There are those who would prefer to uncouple improv from the ties that connect it to jazz. Hearing Han Bennink play solo recently (Night of the Unexpected, Spitalfields Festival, London, 16.6.12) reminded me of a few aspects of Han’s playing:
- he hits the drums and rims hard, the biff shot as Baby Dodds called it, but as a continuously fluid opening up of acoustic space, a hail of shrapnel rather than a single gunshot accent.
- for his first solo LP – Solo, ICP 011, 1972 – he recorded two tracks called “Spooky Drums”.
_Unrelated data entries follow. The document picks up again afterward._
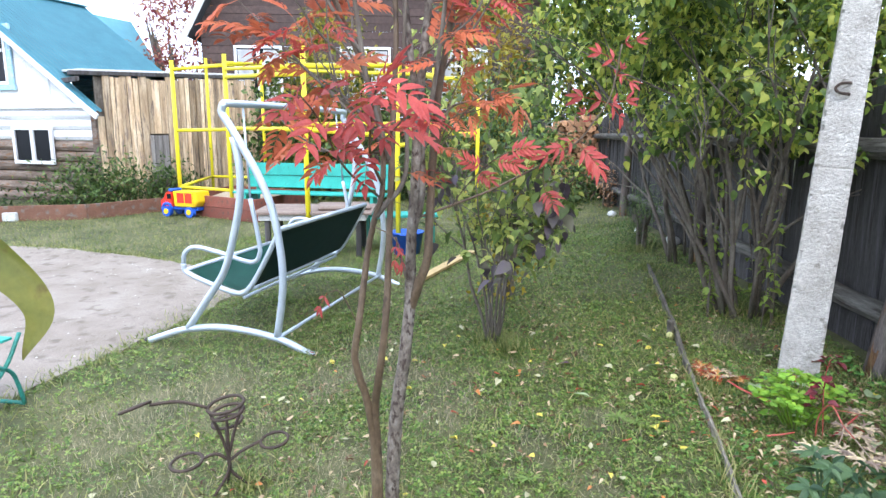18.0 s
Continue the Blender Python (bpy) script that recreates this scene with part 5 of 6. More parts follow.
# ---------------------------------------------------------------- neighbour's open wood shed behind the fence
def wood_shed():
    base = thing("wood_shed", "neighbour's open shed roof over stacked boards behind the fence", "shed", pose(-2.2, 3.2, 0.1))
    inv = base.matrix_basis.inverted()
    for (x0, z0), (x1, z1), w, h in (((-3.75, 2.36), (-1.2, 2.62), 0.14, 0.15), ((-3.7, 2.06), (-1.2, 2.38), 0.06, 0.05), ((-3.8, 1.93), (-1.2, 1.99), 0.12, 0.13)):
        bm = bmesh.new()
        swept(bm, [(x0 + (x1 - x0) * k / 8, 3.2, z0 + (z1 - z0) * k / 8) for k in range(9)], w, h, 3)
        part("beam", bm, M_BROWNLOG if z0 < 2 else M_GREYWOOD, base, at=inv)
    for x in (-2.95, -1.6):
        part("post", boxed(0.10, 0.10, 2.4, None, 0.01), M_SLAB, base, at=inv @ pose(x, 3.22, 1.2))
    rng = random.Random(6)
    for k in range(12):
        part("stacked_board", boxed(rng.uniform(2.0, 2.6), 0.30, 0.035, None, 0.004), M_SLAB, base, at=inv @ pose(-2.4 + rng.uniform(-0.15, 0.15), 3.1 + rng.uniform(-0.08, 0.08), 1.42 + 0.038 * k, rng.uniform(-1.5, 1.5), rng.uniform(-1, 1), rng.uniform(-2, 2)))
    part("stack_support", boxed(2.0, 0.3, 1.3, None, 0.02), M_BARK, base, "dark timber under the stack", at=inv @ pose(-2.4, 3.15, 0.75))
    part("roof", boxed(3.2, 2.6, 0.05, None, 0.01), M_DARKROOF, base, at=inv @ pose(-2.3, 4.4, 2.72, 5, -5, 0))


wood_shed()


# ---------------------------------------------------------------- firewood at the end of the path
def woodpile():
    base = thing("firewood_stack", "stack of split orange-brown firewood between grey posts", "firewood", pose(-10.1, 0.95, ground_z(-10, 0.95), 0, 0, 4))
    m_end = material("split_firewood", [(0.22, 0.10, 0.05), (0.36, 0.19, 0.10), (0.50, 0.31, 0.18)], rough=0.85, scale=12, fine=70, bump=0.5, spread=0.45)
    rng = random.Random(17)
    shapes = []
    for k in range(5):
        bm = bmesh.new()
        n = rng.choice((3, 4, 5))
        turn = rng.uniform(0, 6)
        cut_prism(bm, [(0.066 * math.cos(turn + 6.283 * j / n) * rng.uniform(0.8, 1.15), 0.066 * math.sin(turn + 6.283 * j / n) * rng.uniform(0.7, 1.1)) for j in range(n)], 0.42, pose(0, 0, 0, 0, 0, 90))
        shapes.append(mesh_of("split_log", bm, m_end))
    z, row = 0.06, 0
    while z < 1.5:
        y = -0.72 + 0.05 * (row % 2)
        while y < 0.75:
            if z < 1.5 - 0.25 * abs(y):
                part("split_log", rng.choice(shapes), None, base, at=pose(rng.uniform(-0.05, 0.05), y, z + rng.uniform(-0.012, 0.012), rng.uniform(-8, 8), rng.uniform(-4, 4), rng.uniform(-7, 7)))
            y += rng.uniform(0.095, 0.125)
        z += 0.10
        row += 1
    for y in (-0.82, 0.84):
        part("post", boxed(0.10, 0.09, 1.7, pose(0.05, y, 0.83, 1, 0, 0), 0.012), M_GREYWOOD, base)
    part("leaning_board", boxed(0.03, 0.16, 1.1, pose(0.30, 0.62, 0.5, 0, -14, 0), 0.006), M_GREYWOOD, base, "grey board leaning on the stack")


woodpile()


# ---------------------------------------------------------------- plants of the bed
def lobed_leaflet(size, rng, cup=0.15):
    """A columbine leaflet: a wedge that opens into three lobes with round teeth, stalk at the origin along +y."""
    n = 60
    rim = []
    cut = [rng.uniform(0.33, 0.40) * k for k in (-1, 1)]
    deep = [rng.uniform(0.20, 0.34) for _ in cut]
    for k in range(n + 1):
        u = -1 + 2 * k / n
        a = radians(68) * u
        notch = sum(d * math.exp(-((u - c) / 0.055) ** 2) for c, d in zip(cut, deep))
        far = 1.0 - 0.10 * abs(u) - notch - 0.10 * (1 - abs(math.cos(math.pi * u / 0.235))) - 0.45 * max(0.0, (abs(u) - 0.78) / 0.22) ** 2
        d = size * far
        rim.append((d * math.sin(a), d * math.cos(a), size * (cup * (far - 0.7) + 0.05 * math.sin(5 * u + cup * 20) + 0.10 * abs(u) - 0.15 * notch)))
    inner = [[(f * x, f * y, f * f * z - 0.03 * size * (1 - f)) for x, y, z in rim] for f in (0.45, 0.8)]
    verts = [(0, 0, 0)] + inner[0] + inner[1] + rim
    m = n + 1
    faces = [(0, 2 + k, 1 + k) for k in range(n)]
    for j in range(2):
        faces += [(1 + m * j + k, 2 + m * j + k, 2 + m * (j + 1) + k, 1 + m * (j + 1) + k) for k in range(n)]
    return np.array(verts, float), faces


def trifoliate(name, size, material_of, seed):
    rng = random.Random(seed)
    verts, faces = [], []
    for a in (0, 116, -116):
        v, f = lobed_leaflet(size * 0.80 * rng.uniform(0.85, 1.12), rng, rng.uniform(-0.12, 0.2))
        m = pose(0, 0, 0, rng.uniform(-14, 6), rng.uniform(-10, 10), a + rng.uniform(-8, 8)) @ pose(0, size * 0.13, 0)
        k = len(verts)
        verts += [tuple(m @ Vector(q)) for q in v]
        faces += [tuple(i + k for i in g) for g in f]
    me = mesh_from(name, verts, faces, material_of)
    me.shade_smooth()
    return me


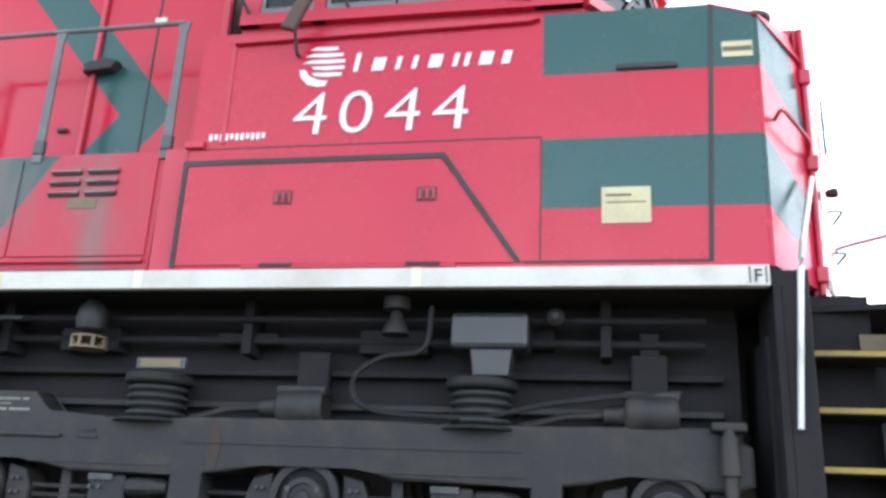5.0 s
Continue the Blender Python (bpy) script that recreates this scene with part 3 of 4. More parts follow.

The original “Spooky Drums” (also in two versions) was recorded by Warren ‘Baby’ Dodds in 1946 for Folkways Records. Three photographs on the cover of the 10” LP show the physicality of his playing, time-lapse shots that reveal the crossing of arms, the stretching of his upper body, a kinesiology that recalls the kind of photographs collected in Incunabula, the book of source materials that Francis Bacon absorbed into his paintings. Like Bennink, Baby Dodds was a showman who used his whole body to give character and flow to sound (as the film clip shows, Dodds used his foot to muffle the tom tom; Han has done the same for many years and I wonder if he has ever seen this clip). But making a show for dancers merged into involuntary action and pathology. Dodds talked of, and played, what he called “Nerve Beats”, “like a guy got the passels [palsy]”; for his shimmy beat, his stomach was said to wobble up and down in perfect time.
According to Frederic Ramsey Jr., who wrote the notes for the Folkways release, the title, “Spooky Drums” was said to be a whimsical thing, an indication of the pleasure of switching through quick contrasts. Elsewhere I’ve read that it was a reference to the eerie feeling of a drummer finding himself alone in a recording studio. Whatever, it’s clear that these are solo improvisations to be considered alongside Django Reinhardt’s “Improvisations” of 1937, Charles Ives’ “Three Improvisations No. 1” of 1938, Coleman Hawkins’ “Picasso” of 1948 and Lennie Tristano’s “Descent Into the Maelstrom” of 1953. Maybe that was the spooky part, in a studio, alone with an instrument, improvising?